**WORK REQUIRED**
Check each line of the data below for the word "with", then extract the ones that have it.

**GIVEN DATA**
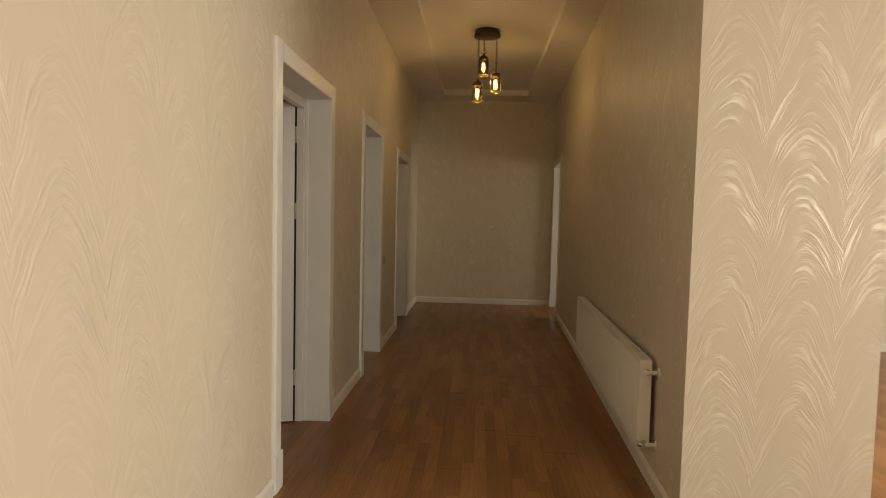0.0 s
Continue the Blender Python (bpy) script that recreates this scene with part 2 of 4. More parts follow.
def glazed(name, a, b, c, rough=0.12, scale=3.2, rim=None, streak=1.0):
    """Cloudy glazed tile; every tile takes its own part of the cloud. rim: the two axes of its face whose borders are printed in c."""
    n = Net(name)
    info = n.t.nodes.new("ShaderNodeObjectInfo")
    pos, x, y, z = n.place()
    far = n.m("MULTIPLY", info.outputs["Random"], 37.0)
    v = n.xyz(n.m("ADD", x, far), n.m("ADD", y, far), n.m("MULTIPLY", z, streak))
    big = n.noise(v, scale, 3.0, 0.5, 0.6)
    small = n.noise(v, scale * 4.0, 5.0, 0.6, 0.3)
    colour = n.mix(n.ramp(big, (0.36, 0.0), (0.64, 1.0)), a, b)
    stain = n.ramp(small, (0.45, 0.0), (0.66, 1.0))
    if rim:
        g = n.t.nodes.new("ShaderNodeTexCoord")
        sep = n.t.nodes.new("ShaderNodeSeparateXYZ")
        n.t.links.new(g.outputs["Generated"], sep.inputs[0])
        near = [n.m("MULTIPLY", n.m("ABSOLUTE", n.m("SUBTRACT", sep.outputs["xyz".index(k)], 0.5)), 2.0) for k in rim]
        edge = n.m("ADD", n.m("MAXIMUM", *near), n.m("MULTIPLY", n.m("SUBTRACT", big, 0.5), 1.3))
        stain = n.m("MAXIMUM", stain, n.ramp(edge, (0.55, 0.0), (1.05, 0.9)))
    colour = n.mix(n.m("MULTIPLY", stain, 0.75), colour, c)
    colour = n.mix(n.m("MULTIPLY", info.outputs["Random"], 0.25), colour, a)
    n.bump(n.m("ADD", n.noise(v, 9.0, 2.0), n.m("MULTIPLY", small, 0.15)), 0.05, 0.002)
    return n.done(colour, n.m("ADD", rough, n.m("MULTIPLY", small, 0.08)), Specular_IOR_Level=0.5)


def plain(name, base, rough=0.4, metal=0.0, **more):
    n = Net(name)
    pos, x, y, z = n.place()
    s = n.noise(pos, 18.0, 3.0)
    colour = n.mix(s, base, tuple(v * 0.95 for v in base))
    return n.done(colour, n.m("ADD", rough, n.m("MULTIPLY", s, 0.03)), Metallic=metal, **more)


def glow(name, colour, strength):
    n = Net(name)
    return n.done((0.8, 0.8, 0.8), 0.4, Emission_Color=(*colour, 1), Emission_Strength=strength)


def haze(name):
    """Daylight beyond a window: a pale sky over a bluish distance."""
    n = Net(name)
    pos, x, y, z = n.place()
    colour = n.ramp(n.m("MULTIPLY", z, 0.2), (0.10, (0.46, 0.62, 0.84)), (0.34, (0.54, 0.73, 0.97)), (0.66, (0.86, 0.95, 1.0)))
    return n.done((0.1, 0.1, 0.1), 0.9, Emission_Color=colour, Emission_Strength=0.21)


def pane_glass(name, tint=(0.93, 0.97, 0.95)):
    """Thin sheet glass: clear with a mirror-like sheen."""
    n = Net(name)
    f = n.add("Fresnel", IOR=1.45)
    clear = n.add("BsdfTransparent", Color=(*tint, 1))
    shine = n.add("BsdfGlossy", Color=(1, 1, 1, 1), Roughness=0.02)
    mixed = n.t.nodes.new("ShaderNodeMixShader")
    n.put(mixed.inputs[0], n.m("MULTIPLY", f.outputs[0], 0.9))
    n.t.links.new(clear.outputs[0], mixed.inputs[1])
    n.t.links.new(shine.outputs[0], mixed.inputs[2])
    n.t.links.new(mixed.outputs[0], n.out.inputs[0])
    return n.mat


def sheer(name):
    """Net curtain with rows of woven sprigs and an openwork band."""
    n = Net(name)
    pos, x, y, z = n.place()
    u, v = n.m("PINGPONG", n.m("MULTIPLY", y, 1.0), 0.032), n.m("PINGPONG", z, 0.042)
    dot = n.m("MULTIPLY", n.m("LESS_THAN", u, 0.009), n.m("LESS_THAN", n.m("ADD", v, n.m("MULTIPLY", n.noise(pos, 40.0), 0.012)), 0.016))
    band = n.m("MULTIPLY", n.m("GREATER_THAN", z, 1.22), n.m("LESS_THAN", z, 1.42))
    bw = n.m("MULTIPLY", band, n.ramp(n.noise(pos, 38.0, 3.0), (0.42, 0.0), (0.55, 1.0)))
    up = n.m("LESS_THAN", z, 2.28)
    weave = n.noise(n.xyz(n.m("MULTIPLY", y, 900.0), 0.0, n.m("MULTIPLY", z, 900.0)), 1.0, 1.0)
    low = n.m("LESS_THAN", z, 0.70)
    cover = n.m("ADD", n.m("ADD", 0.30, n.m("MULTIPLY", weave, 0.12)), n.m("MULTIPLY", n.m("MAXIMUM", n.m("MULTIPLY", dot, up), bw), 0.50))
    cover = n.m("ADD", n.m("MULTIPLY", cover, n.m("SUBTRACT", 1.0, low)), n.m("MULTIPLY", low, 0.80))
    cloth = n.add("BsdfDiffuse", Color=(0.80, 0.74, 0.60, 1))
    back = n.add("BsdfTranslucent", Color=(0.74, 0.72, 0.66, 1))
    two = n.t.nodes.new("ShaderNodeMixShader")
    n.put(two.inputs[0], 0.45)
    n.t.links.new(cloth.outputs[0], two.inputs[1])
    n.t.links.new(back.outputs[0], two.inputs[2])
    clear = n.add("BsdfTransparent", Color=(1, 1, 1, 1))
    mixed = n.t.nodes.new("ShaderNodeMixShader")
    n.put(mixed.inputs[0], cover)
    n.t.links.new(clear.outputs[0], mixed.inputs[1])
    n.t.links.new(two.outputs[0], mixed.inputs[2])
    n.t.links.new(mixed.outputs[0], n.out.inputs[0])
    return n.mat


def bath_panels(name):
    """Printed plastic ceiling boards: white with a mottled sand-coloured band."""
    n = Net(name)
    pos, x, y, z = n.place()
    lane = n.m("MAXIMUM", n.m("ABSOLUTE", n.m("SUBTRACT", y, 5.596)), n.m("SUBTRACT", n.m("ABSOLUTE", n.m("SUBTRACT", x, -2.635)), 0.50))
    edge = n.m("MULTIPLY", n.m("GREATER_THAN", n.m("ADD", lane, n.m("MULTIPLY", n.noise(pos, 30.0, 3.0), 0.012)), 0.51), n.m("LESS_THAN", lane, 0.755))
    mott = n.noise(pos, 11.0, 6.0, 0.7, 1.5)
    sand = n.mix(n.ramp(mott, (0.4, 0.0), (0.6, 1.0)), (0.50, 0.38, 0.22), (0.66, 0.56, 0.40))
    colour = n.mix(edge, (0.74, 0.73, 0.70), sand)
    return n.done(colour, 0.18)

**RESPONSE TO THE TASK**
Continue the Blender Python (bpy) script that recreates this scene with part 2 of 4. More parts follow.
    """Thin sheet glass: clear with a mirror-like sheen."""
    """Net curtain with rows of woven sprigs and an openwork band."""
    """Printed plastic ceiling boards: white with a mottled sand-coloured band."""